Copy the listing verbatim, excluding any images found in it.

--- START ---

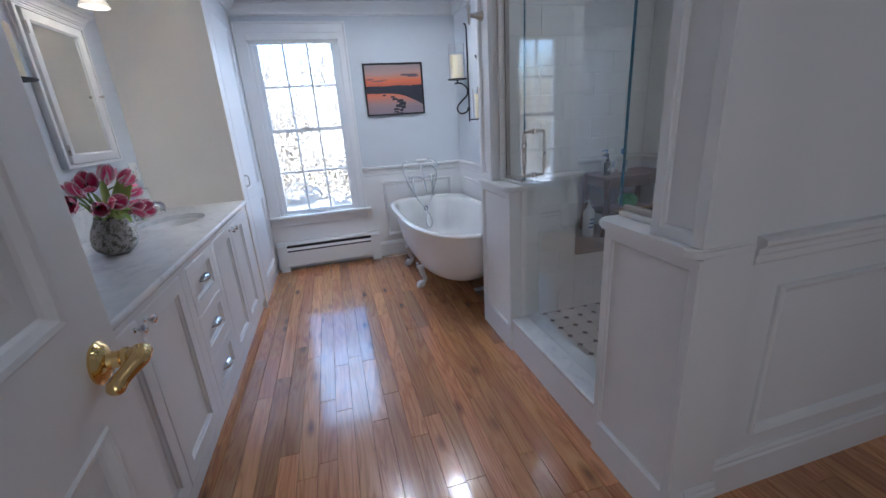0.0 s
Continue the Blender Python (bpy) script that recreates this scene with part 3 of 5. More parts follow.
def tap(cy):
    t = thing("sink_faucet", "chrome widespread faucet with bell bases and cross handles", "faucet", (-1.105, cy, CZ1), group="faucets on the worktop")
    t.scale = (1.3, 1.3, 1.3)
    for s in (-1, 1):
        hb = lathe(bmesh.new(), [(0, 0), (0.030, 0), (0.031, 0.004), (0.027, 0.012), (0.020, 0.028), (0.013, 0.042), (0.014, 0.046), (0.010, 0.050), (0.010, 0.062), (0, 0.063)], Matrix.Translation((0, 0.085 * s, 0)), 18)
        hnd = part("handle", hb, CHROME, t, "", True)
        cr = bmesh.new()
        for k in range(4):
            a = math.pi / 4 + k * math.pi / 2
            d = Vector((math.cos(a), math.sin(a), 0))
            o = Vector((0, 0.085 * s, 0.058))
            tube(cr, [o, o + d * 0.016, o + d * 0.022], [0.005, 0.004, 0.0045], 8)
            ball(cr, o + d * 0.026, 0.0075, 10)
        ball(cr, (0, 0.085 * s, 0.066), 0.008, 10, 0.7)
        part("cross", cr, CHROME, hnd, "", True)
    b2 = lathe(bmesh.new(), [(0, 0), (0.027, 0), (0.028, 0.004), (0.023, 0.012), (0.016, 0.022), (0.014, 0.030), (0.012, 0.040), (0, 0.042)], Matrix.Identity(4), 18)
    tube(b2, smoothed([(0, 0, 0.030), (0.012, 0, 0.050), (0.05, 0, 0.068), (0.10, 0, 0.083), (0.135, 0, 0.088), (0.152, 0, 0.080), (0.156, 0, 0.060)]), [0.014] * 6 + [0.013] * 12 + [0.0125] * 12 + [0.012] * 6 + [0.0125], 12)
    lathe(b2, [(0, 0), (0.014, 0), (0.015, 0.008), (0, 0.009)], Matrix.Translation((0.156, 0, 0.050)), 14)
    part("spout", b2, CHROME, t, "", True)
    kn = bmesh.new()
    tube(kn, [(-0.004, 0, 0.035), (-0.008, 0, 0.075)], 0.004, 8)
    ball(kn, (-0.008, 0, 0.082), 0.009, 12)
    part("lift_rod", kn, CHROME, t, "", True)


for cx, cy in SINKS:
    tap(cy)

# ---- shower enclosure ----
GX = 1.13              # plane of the glass
SF, SY, SXE, SYN = 0.04, 2.66, 2.60, 3.20   # shower floor, tiled wall, far wall, back of the bench alcove
BX, BZ = 1.645, 0.468   # bench: where it starts, its height
HT = 0.165             # thickness of the half walls


def half_wall(name, y0, y1, label, post0, post1, px=SHOWER):
    ob = structure(name, boxes(((SHOWER, y0, 0), (SHOWER + HT, y1, 0.990)), ((px + 0.004, post0, 0.990), (SHOWER + HT, post1, CEILING - 0.001))), TRIM, label, "half wall")
    return ob


hw2 = half_wall("wall_shower_near", 1.172, 1.565, "white panelled half wall with a square post beside the shower", 1.175, 1.360)
hw1 = half_wall("wall_shower_far", 2.376, 2.82, "white panelled half wall with a square post beside the bathtub", 2.637, 2.82)


def panelled(ob, y0, y1, z0, z1, l=0.028, x=SHOWER):
    """A flat frame on the face with a sunk field: four boards and a bead."""
    w = 0.014
    b2 = boxes(((x - w, y0, z0), (x - 0.0005, y0 + l, z1)), ((x - w, y1 - l, z0), (x - 0.0005, y1, z1)), ((x - w, y0 + l, z1 - 0.035), (x - 0.0005, y1 - l, z1)), ((x - w, y0 + l, z0), (x - 0.0005, y1 - l, z0 + 0.155 if z0 < 0.1 else z0 + 0.03)))
    part("frame_board", b2, TRIM, ob)
    b3 = rings(bmesh.new(), face_east(x), y0 + l, y1 - l, z0 + (0.155 if z0 < 0.1 else 0.03), z1 - 0.035, [(0.0, 0.013), (0.003, 0.010), (0.008, 0.007), (0.010, 0.0005)], cap=False, base=False)
    part("bead", b3, TRIM, ob)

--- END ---

Task answer:
0.0 s
Continue the Blender Python (bpy) script that recreates this scene with part 3 of 5. More parts follow.
def tap(cy):
    t = thing("sink_faucet", "chrome widespread faucet with bell bases and cross handles", "faucet", (-1.105, cy, CZ1), group="faucets on the worktop")
    t.scale = (1.3, 1.3, 1.3)
    for s in (-1, 1):
        hb = lathe(bmesh.new(), [(0, 0), (0.030, 0), (0.031, 0.004), (0.027, 0.012), (0.020, 0.028), (0.013, 0.042), (0.014, 0.046), (0.010, 0.050), (0.010, 0.062), (0, 0.063)], Matrix.Translation((0, 0.085 * s, 0)), 18)
        hnd = part("handle", hb, CHROME, t, "", True)
        cr = bmesh.new()
        for k in range(4):
            a = math.pi / 4 + k * math.pi / 2
            d = Vector((math.cos(a), math.sin(a), 0))
            o = Vector((0, 0.085 * s, 0.058))
            tube(cr, [o, o + d * 0.016, o + d * 0.022], [0.005, 0.004, 0.0045], 8)
            ball(cr, o + d * 0.026, 0.0075, 10)
        ball(cr, (0, 0.085 * s, 0.066), 0.008, 10, 0.7)
        part("cross", cr, CHROME, hnd, "", True)
    b2 = lathe(bmesh.new(), [(0, 0), (0.027, 0), (0.028, 0.004), (0.023, 0.012), (0.016, 0.022), (0.014, 0.030), (0.012, 0.040), (0, 0.042)], Matrix.Identity(4), 18)
    tube(b2, smoothed([(0, 0, 0.030), (0.012, 0, 0.050), (0.05, 0, 0.068), (0.10, 0, 0.083), (0.135, 0, 0.088), (0.152, 0, 0.080), (0.156, 0, 0.060)]), [0.014] * 6 + [0.013] * 12 + [0.0125] * 12 + [0.012] * 6 + [0.0125], 12)
    lathe(b2, [(0, 0), (0.014, 0), (0.015, 0.008), (0, 0.009)], Matrix.Translation((0.156, 0, 0.050)), 14)
    part("spout", b2, CHROME, t, "", True)
    kn = bmesh.new()
    tube(kn, [(-0.004, 0, 0.035), (-0.008, 0, 0.075)], 0.004, 8)
    ball(kn, (-0.008, 0, 0.082), 0.009, 12)
    part("lift_rod", kn, CHROME, t, "", True)


for cx, cy in SINKS:
    tap(cy)

# ---- shower enclosure ----
GX = 1.13              # plane of the glass
SF, SY, SXE, SYN = 0.04, 2.66, 2.60, 3.20   # shower floor, tiled wall, far wall, back of the bench alcove
BX, BZ = 1.645, 0.468   # bench: where it starts, its height
HT = 0.165             # thickness of the half walls


def half_wall(name, y0, y1, label, post0, post1, px=SHOWER):
    ob = structure(name, boxes(((SHOWER, y0, 0), (SHOWER + HT, y1, 0.990)), ((px + 0.004, post0, 0.990), (SHOWER + HT, post1, CEILING - 0.001))), TRIM, label, "half wall")
    return ob


hw2 = half_wall("wall_shower_near", 1.172, 1.565, "white panelled half wall with a square post beside the shower", 1.175, 1.360)
hw1 = half_wall("wall_shower_far", 2.376, 2.82, "white panelled half wall with a square post beside the bathtub", 2.637, 2.82)


def panelled(ob, y0, y1, z0, z1, l=0.028, x=SHOWER):
    """A flat frame on the face with a sunk field: four boards and a bead."""
    w = 0.014
    b2 = boxes(((x - w, y0, z0), (x - 0.0005, y0 + l, z1)), ((x - w, y1 - l, z0), (x - 0.0005, y1, z1)), ((x - w, y0 + l, z1 - 0.035), (x - 0.0005, y1 - l, z1)), ((x - w, y0 + l, z0), (x - 0.0005, y1 - l, z0 + 0.155 if z0 < 0.1 else z0 + 0.03)))
    part("frame_board", b2, TRIM, ob)
    b3 = rings(bmesh.new(), face_east(x), y0 + l, y1 - l, z0 + (0.155 if z0 < 0.1 else 0.03), z1 - 0.035, [(0.0, 0.013), (0.003, 0.010), (0.008, 0.007), (0.010, 0.0005)], cap=False, base=False)
    part("bead", b3, TRIM, ob)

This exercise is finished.